_The problem_
Where a line holds the word "part", copy that line.

......

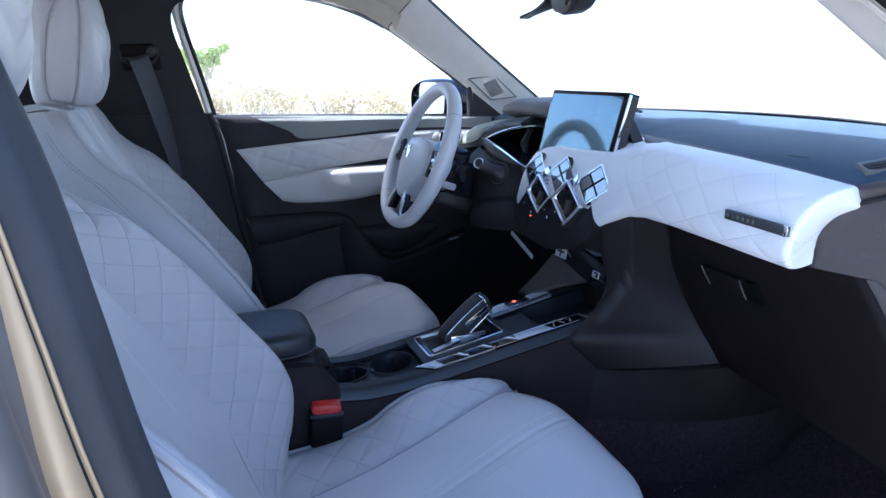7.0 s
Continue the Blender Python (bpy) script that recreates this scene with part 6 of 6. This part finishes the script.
def small_tree():
    """A leaning trunk whose limbs carry uneven tufts of leaves above the scrub."""
    rnd = random.Random(300)
    root = thing("tree", (-12.6, 0.45, 0.0), "small green tree standing in dry scrub", "tree", "roadside scrub")
    fork = (-12.6, 0.42, 1.0)
    part("trunk", *tube(spline(A((-12.6, 0.45, 0.0), (-12.55, 0.40, 0.5), fork), 10), np.linspace(0.05, 0.03, 10), 8), BARK, root)
    verts, faces = [], []
    for y, z, r in ((0.30, 1.50, 0.11), (0.46, 1.50, 0.12), (0.40, 1.36, 0.12), (0.60, 1.42, 0.08), (0.56, 1.57, 0.08), (0.70, 1.60, 0.07), (0.82, 1.68, 0.06), (0.14, 1.42, 0.12), (0.05, 1.58, 0.12), (0.22, 1.28, 0.12)):
        x = -12.6 + rnd.uniform(-0.2, 0.2)
        part("limb", *tube(spline(A(fork, ((x - 12.6) / 2, (y + 0.42) / 2, 0.5 * z + 0.5 + 0.03), (x, y, z)), 8), np.linspace(0.018, 0.005, 8), 5), BARK, root)
        for _ in range(260):
            p = Vector((x + rnd.gauss(0, r), y + rnd.gauss(0, 0.75 * r), z + rnd.gauss(0, 0.55 * r)))
            e = Euler((rnd.uniform(0, 6.3), rnd.uniform(0, 6.3), rnd.uniform(0, 6.3))).to_matrix()
            q, k = 0.034 * rnd.uniform(0.6, 1.4), len(verts)
            verts += [tuple(p + e @ Vector(c)) for c in ((-q, 0, 0), (0, -0.4 * q, 0.1 * q), (q, 0, 0), (0, 0.4 * q, 0.1 * q))]
            faces.append((k, k + 1, k + 2, k + 3))
    part("crown", verts, faces, GREEN_LEAF, root)


small_tree()
mast = thing("mast", (-10.0, 8.0, 0.0), "thin leaning pole beyond the windscreen", "pole")
part("mast_pole", *tube(A((-9.9, 8.0, 0.0), (-10.12, 8.0, 0.63), (-10.245, 8.0, 0.945)), np.array([0.016, 0.013, 0.008]), 6), POLE, mast)


def dust():
    """Tiny crumbs scattered over the footwell carpet."""
    rnd = random.Random(77)
    pieces = []
    for _ in range(150):
        x, y = rnd.uniform(0.24, 0.69), rnd.gauss(0.70, 0.10)
        y = min(max(y, 0.50), 0.84)
        r = rnd.uniform(0.0004, 0.0010)
        z = 0.3355 + 0.05 * max(0, (abs(x) - 0.66) / 0.05) + r
        pieces.append(([(x + r, y, z), (x - r, y, z), (x, y + r, z), (x, y - r, z), (x, y, z + r), (x, y, z - r)], [(0, 2, 4), (2, 1, 4), (1, 3, 4), (3, 0, 4), (2, 0, 5), (1, 2, 5), (3, 1, 5), (0, 3, 5)]))
    ob = part("dust_specks", *join(*pieces), WHITE_INK)
    tagged(ob, "tiny pale dust specks on the black carpet", "dust", kind="stuff")


dust()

......

_Full answer_
Continue the Blender Python (bpy) script that recreates this scene with part 6 of 6. This part finishes the script.
    part("trunk", *tube(spline(A((-12.6, 0.45, 0.0), (-12.55, 0.40, 0.5), fork), 10), np.linspace(0.05, 0.03, 10), 8), BARK, root)
        part("limb", *tube(spline(A(fork, ((x - 12.6) / 2, (y + 0.42) / 2, 0.5 * z + 0.5 + 0.03), (x, y, z)), 8), np.linspace(0.018, 0.005, 8), 5), BARK, root)
    part("crown", verts, faces, GREEN_LEAF, root)
part("mast_pole", *tube(A((-9.9, 8.0, 0.0), (-10.12, 8.0, 0.63), (-10.245, 8.0, 0.945)), np.array([0.016, 0.013, 0.008]), 6), POLE, mast)
    ob = part("dust_specks", *join(*pieces), WHITE_INK)